Das LG Düsseldorf (Urteil vom 3. Juni 2015, Az.: 12 O 211/14) hat entschieden, dass der Nutzer von urheberrechtlich geschütztem Material die Beweislast dafür trägt, dass er dafür entsprechende Nutzungsrechte eingeräumt bekam. Im vorliegenden Fall hatte der Beklagte ein Foto für seine gewerbliche Website genutzt und behauptet, die Nutzungsrechte dafür von einem Anbieter für Bildmaterial erworben zu haben. Da er dies jedoch nicht nachweisen konnte, wurde er zu Unterlassung und Schadensersatz verurteilt. Der Beklagte könne sich auch nicht darauf berufen kann, dass er sich über die rechtliche Situation geirrt habe. Ein Rechtsirrtum schließt nur dann das Verschulden aus, wenn der Irrende die im Rechtsverkehr erforderliche Sorgfalt angewandt hat.
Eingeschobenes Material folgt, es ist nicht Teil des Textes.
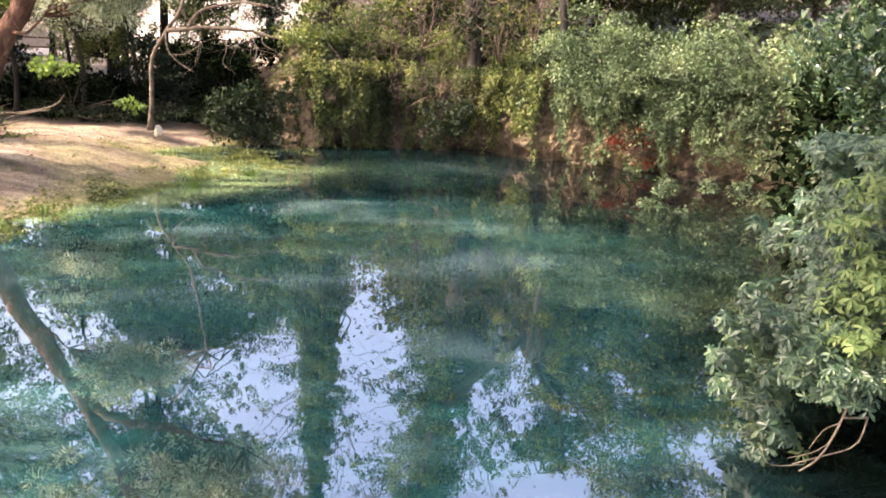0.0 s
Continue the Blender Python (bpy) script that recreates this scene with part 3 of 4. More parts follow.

So muss man sich in Zweifelsfällen sachkundigen Rechtsrat einholen.

PRAXISTIPP:

Grundsätzlich berechtigt die Einräumung von entsprechenden Nutzungsrechten (häufig auch als „Lizenz“ bezeichnet) dazu, ein urheberrechtlich geschütztes Werk zu nutzen, beispielsweise ein Foto. Dieses Urteil betont jedoch erneut, dass alle Unklarheiten und Irrtümer in Bezug auf die Einräumung von Nutzungsrechten zu Lasten des Verwenders gehen. Es ist daher wichtig, Nutzungsrechte nur von berechtigten Personen zu erwerben und den Vorgang sorgfältig zu dokumentieren. Dies gilt insbesondere dann, wenn die Nutzung zu gewerblichen Zwecken erfolgt.